The advisory subpanel (#671) surfaces the OSV or GHSA advisory behind a BLOCKED install decision in the same shape the engine returned to the 403’d install request. You see it in two places: inside the row detail panel on the audit log, and on the audit page itself when a row’s advisory is rendered inline.

Four labelled fields, rendered as a compact key-value block:

  • Sourceosv or ghsa. Names the advisory feed.
  • Advisory ID — e.g. GHSA-xxxx-xxxx-xxxx, CVE-2024-12345, or the OSV-native id. Rendered as a <code> chip; clickable when the upstream advisory page is linkable.
  • SeverityLOW / MEDIUM / HIGH / CRITICAL. Pulled from the advisory’s CVSS / severity field. Blank for advisories without a severity record.
  • Summary — the human-readable one-line description the advisory feed shipped. Truncated to a sensible read-length; the full body lives on the upstream advisory page.
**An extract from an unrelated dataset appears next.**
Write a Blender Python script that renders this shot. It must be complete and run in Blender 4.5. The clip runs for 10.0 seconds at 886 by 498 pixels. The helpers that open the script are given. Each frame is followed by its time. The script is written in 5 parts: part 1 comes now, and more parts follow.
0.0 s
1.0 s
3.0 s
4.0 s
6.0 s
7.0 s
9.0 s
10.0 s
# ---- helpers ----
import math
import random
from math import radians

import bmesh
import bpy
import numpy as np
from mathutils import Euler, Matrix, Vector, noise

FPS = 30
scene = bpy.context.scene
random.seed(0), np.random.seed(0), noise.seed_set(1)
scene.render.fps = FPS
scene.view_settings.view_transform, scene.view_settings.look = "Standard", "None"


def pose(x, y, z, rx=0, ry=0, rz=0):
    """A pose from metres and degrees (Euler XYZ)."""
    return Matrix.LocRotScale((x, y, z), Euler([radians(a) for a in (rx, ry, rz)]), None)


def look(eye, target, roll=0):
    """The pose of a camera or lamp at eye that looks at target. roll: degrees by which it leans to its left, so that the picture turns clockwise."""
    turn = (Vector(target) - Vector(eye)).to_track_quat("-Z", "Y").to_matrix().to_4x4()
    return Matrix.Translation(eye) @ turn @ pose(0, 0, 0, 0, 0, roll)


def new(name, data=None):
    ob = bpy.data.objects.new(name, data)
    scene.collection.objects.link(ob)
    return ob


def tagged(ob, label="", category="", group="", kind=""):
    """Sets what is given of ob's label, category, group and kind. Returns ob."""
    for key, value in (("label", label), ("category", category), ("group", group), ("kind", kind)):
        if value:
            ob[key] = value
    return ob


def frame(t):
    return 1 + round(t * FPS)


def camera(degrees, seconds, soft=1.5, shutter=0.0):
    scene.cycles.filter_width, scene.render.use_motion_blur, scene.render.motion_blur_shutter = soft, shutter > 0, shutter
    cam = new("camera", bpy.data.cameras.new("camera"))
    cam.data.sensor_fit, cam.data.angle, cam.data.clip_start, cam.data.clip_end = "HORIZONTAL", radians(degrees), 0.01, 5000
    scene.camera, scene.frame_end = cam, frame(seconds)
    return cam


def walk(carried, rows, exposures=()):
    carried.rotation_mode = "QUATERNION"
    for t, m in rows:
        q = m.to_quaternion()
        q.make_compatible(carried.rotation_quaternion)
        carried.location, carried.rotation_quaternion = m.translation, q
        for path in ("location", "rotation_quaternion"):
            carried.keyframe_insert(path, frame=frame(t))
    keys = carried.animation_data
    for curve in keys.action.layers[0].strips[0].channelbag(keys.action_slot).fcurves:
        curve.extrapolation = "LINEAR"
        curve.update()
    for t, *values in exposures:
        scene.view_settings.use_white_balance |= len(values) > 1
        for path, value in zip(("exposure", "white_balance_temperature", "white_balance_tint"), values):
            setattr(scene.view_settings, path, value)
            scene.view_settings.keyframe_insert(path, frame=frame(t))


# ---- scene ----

The data is fetched via the engine’s join to the blocklist table when the audit row is rendered — the dashboard doesn’t re-derive the advisory from the bare ID, so the shape mirrors exactly what the install request’s 403 body carried.

  • The row’s decision is BLOCKED.
  • The row’s verdict_source starts with blocklist:source=osv: or blocklist:source=ghsa:.
  • A matching row exists in blocklist at the moment the audit row is rendered. If the blocklist row has since been deleted (e.g. a manual blocklist clean-up), the subpanel degrades silently rather than 500ing.

It does not render for:

  • Cooldown blocks — the cooldown window doesn’t carry an advisory.
  • Scanner-driven blocks — the scanner returns its own verdict reason; advisories are advisory-feed-only.
  • Manual operator entries — an admin-added blocklist row may have no advisory attached.
  • Fingerprint / size-jump blocks — the pre-scan layer flags the version; the fingerprint subpanel covers those.
  • The advisory id matches what the developer reported. Confirmation that Upwarden’s 403 is the same block the developer is seeing. Hand the summary text and the upstream advisory link to the developer; that’s all they need to triage.
  • Severity is LOW and the build is failing. Your org policy may be blocking too aggressively for the noise level. Consider an allowlist entry for the specific version, with the advisory ID in the # reason suffix so the audit trail explains why; the policy overrides guide walks through the JSON-admin equivalent.
  • Severity is CRITICAL and a developer is asking to bypass. The advisory subpanel’s summary text is exactly the case for not bypassing. Pin the dependency to a non-vulnerable version instead.
  • The subpanel isn’t rendering on a row you expected to see it on. Check the row’s verdict_source in the audit detail’s meta block — cooldown / scanner / manual:<actor> all explain its absence.

The same advisory shape also appears as a row in the packages search’s blocklist matches table, with the same source / id / severity / summary columns — that’s the per-package lookup version of the same data.